万あるべきやうもなく、便なかりけるに、「この子といふ人こそ、一定の由いひて、親の家に居たなれ」と聞きて、この侍参りたりけり。「故殿(こどの)に年比候ひしなにがしと申す者こそ参りて候へ。御見参に入りたがり候」といへば、この子、「さる事ありと覚ゆ。暫し候へ。御対面あらんずるぞ」といひ出したりければ、侍、しおほせつと思ひて、ねぶり居たる程に、近う召し使ふ侍出で来て、「御出居(でゐ)へ参らせ給へ」といひければ、悦びて参りにけり。この召し次ぎしつる侍、「暫し候はせ給へ」といひて、あなたへ行きぬ。
見参らせば、御出居のさま、故殿のおはしましししつらひに、露変らず。御障子などは少し古りたる程にやと見る程に、中の障子引きあくれば、きと見あげたるに、この子と名のる人歩み出でたり。これをうち見るままに、この年比の侍、さくりもよよと泣く。袖もしぼりあへぬ程なり。
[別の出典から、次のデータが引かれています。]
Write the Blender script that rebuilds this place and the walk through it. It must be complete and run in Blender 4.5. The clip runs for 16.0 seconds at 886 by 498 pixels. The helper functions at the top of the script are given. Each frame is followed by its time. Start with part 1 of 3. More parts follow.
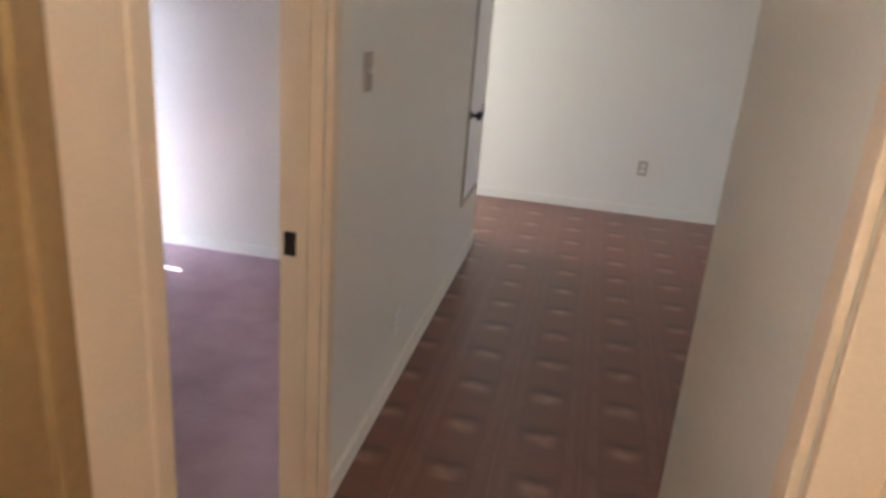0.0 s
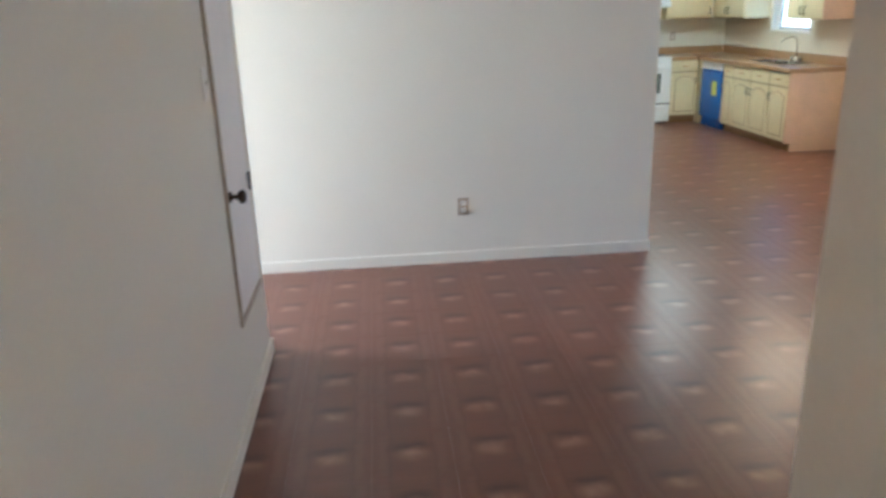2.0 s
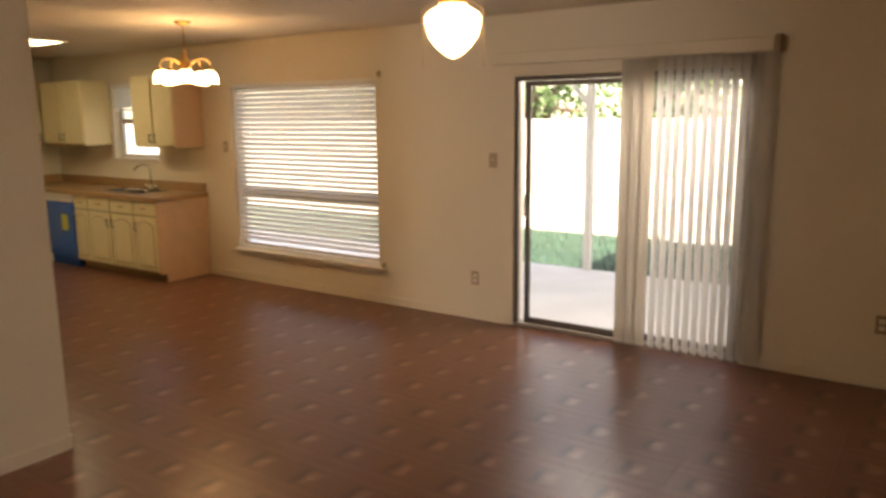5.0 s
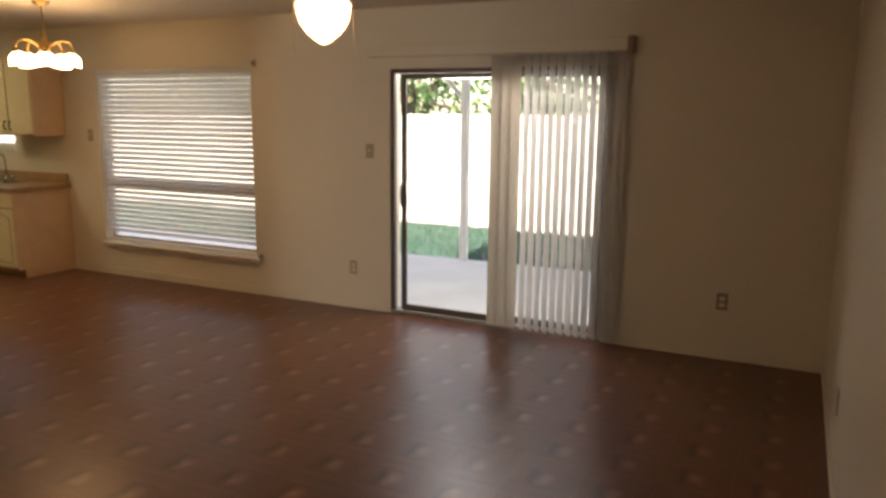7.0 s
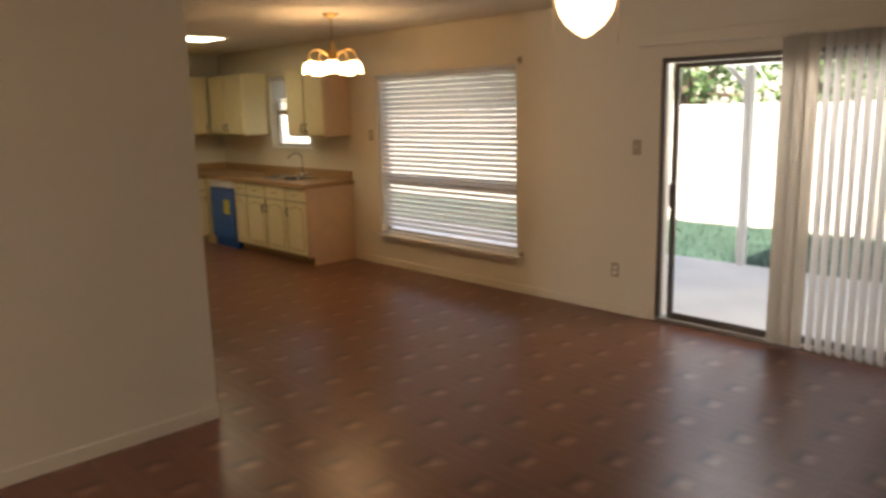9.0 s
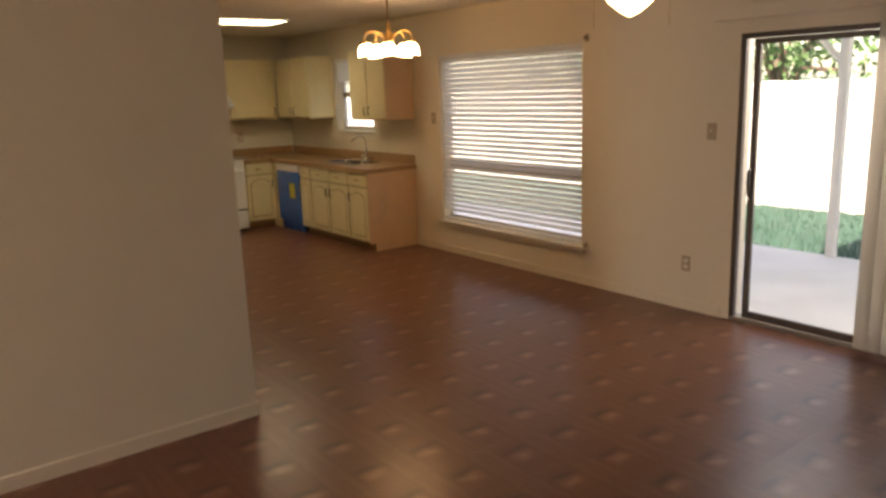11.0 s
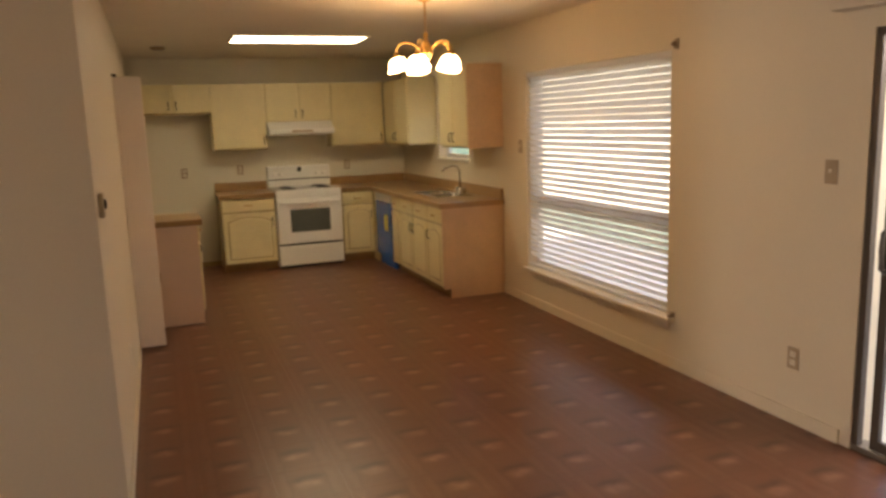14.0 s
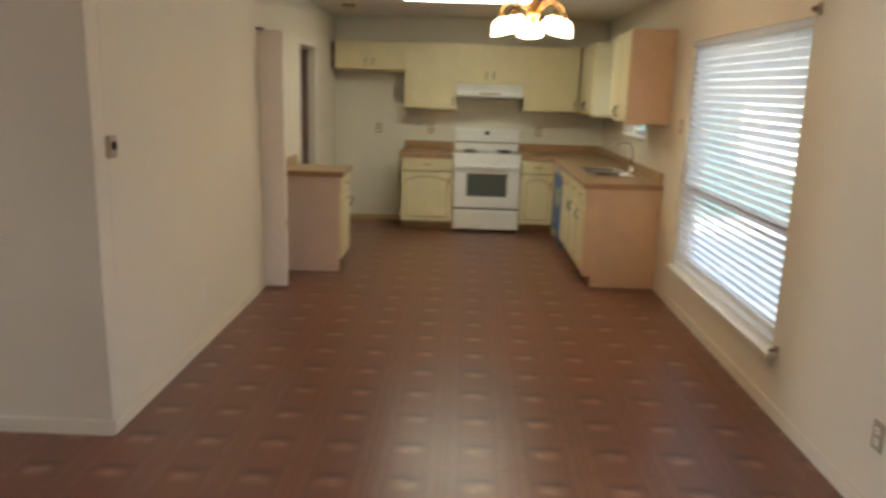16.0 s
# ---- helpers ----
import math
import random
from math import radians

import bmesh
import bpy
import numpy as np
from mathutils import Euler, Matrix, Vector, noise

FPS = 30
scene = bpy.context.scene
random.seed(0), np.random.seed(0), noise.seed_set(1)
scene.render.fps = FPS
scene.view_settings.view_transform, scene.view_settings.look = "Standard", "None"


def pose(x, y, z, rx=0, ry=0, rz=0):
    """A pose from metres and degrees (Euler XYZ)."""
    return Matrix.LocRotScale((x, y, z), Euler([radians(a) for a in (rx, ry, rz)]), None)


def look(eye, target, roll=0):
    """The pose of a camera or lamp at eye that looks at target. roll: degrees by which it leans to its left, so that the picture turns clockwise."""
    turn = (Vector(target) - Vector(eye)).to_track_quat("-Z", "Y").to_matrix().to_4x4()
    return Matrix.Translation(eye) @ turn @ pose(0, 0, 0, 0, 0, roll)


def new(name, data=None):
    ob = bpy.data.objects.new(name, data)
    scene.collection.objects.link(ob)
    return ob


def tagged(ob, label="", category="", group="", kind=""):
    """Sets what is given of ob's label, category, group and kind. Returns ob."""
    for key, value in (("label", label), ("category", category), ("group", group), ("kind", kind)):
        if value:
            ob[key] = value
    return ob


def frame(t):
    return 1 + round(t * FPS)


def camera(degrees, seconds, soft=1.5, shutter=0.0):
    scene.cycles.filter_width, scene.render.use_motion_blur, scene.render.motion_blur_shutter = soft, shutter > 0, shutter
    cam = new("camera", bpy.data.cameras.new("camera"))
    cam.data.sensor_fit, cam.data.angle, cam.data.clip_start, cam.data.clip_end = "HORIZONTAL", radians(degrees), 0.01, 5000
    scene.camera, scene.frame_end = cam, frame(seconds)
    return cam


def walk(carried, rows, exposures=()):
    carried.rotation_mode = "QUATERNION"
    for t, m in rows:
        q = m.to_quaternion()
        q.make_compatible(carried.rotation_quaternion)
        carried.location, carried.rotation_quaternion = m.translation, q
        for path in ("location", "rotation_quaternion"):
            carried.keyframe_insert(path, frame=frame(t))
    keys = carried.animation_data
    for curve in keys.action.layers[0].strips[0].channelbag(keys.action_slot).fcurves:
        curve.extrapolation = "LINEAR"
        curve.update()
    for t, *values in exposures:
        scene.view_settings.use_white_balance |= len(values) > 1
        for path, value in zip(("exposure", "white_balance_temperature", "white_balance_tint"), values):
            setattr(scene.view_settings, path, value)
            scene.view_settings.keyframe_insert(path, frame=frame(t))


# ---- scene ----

このあるじ、いかにかくは泣くらんと思ひて、つい居て、「とはなどかく泣くぞ」と問ひければ、「故殿のおはしまししに違はせおはしまさぬが、あはれに覚えて」といふ。
「さればこそ、我も故殿には違はぬやうに覚ゆるを、この人々の、あらぬなどいふなる、あさましき事」と思ひて、この泣く侍にいふやう、「おのれこそ殊の外に老いにけれ。世中はいかやうにて過ぐるぞ。我はまだ幼くて、母のもとにこそありしかば、故殿ありやう、よくも覚えぬなり。おのれこそ故殿と頼みてあらんずるぞ。まづ当時寒げなり。この衣着よ」とて、綿ふくよかなる衣一つ脱ぎて賜びて、「今は左右なし。これへ参るべきなり」といふ。この侍、しおはせて居たり。
昨日今日の者の、かくいはんだにあり、いはんや故殿の年比の者の、かくいへば、家主笑みて、「この男の年比ずちなくてありけん、不便の事なり」 とて、後見(うしろみ)に召し出でて、「これは故殿のいとほしくし給ひし者なり。まづかく京に旅立ちたるにこそ。思ひはからひて沙汰しやれ」といへば、ひげなる声にて、「む」といらへて立ちぬ。この侍は、空事(そらごと)せじといふをぞ、仏に申し切りてける。
適当訳者の呟き:
つづきます! が、訳がちょっと難しい……。
ちなみにこの話のタイトルについて、「実子にあらざる子の事」といっているところと、上の「実子に非ざる人、実子の由したる事」といっているところがあり、いつものコピペ元などは前者だったのですが、八戸図書館所蔵の「新日本古典文学大系」に従ってみました。
一定:
「定まった」という意味ですが、この場合は、「実子」という意味です。
不定:
というわけで、「実子ではない子」「血のつながらない子供」です。
出居:
でゐ。いでい。寝殿の庇の内部にある応接用の部屋。
年比ありける侍:
分りやすくするため、「老侍」と訳してあります。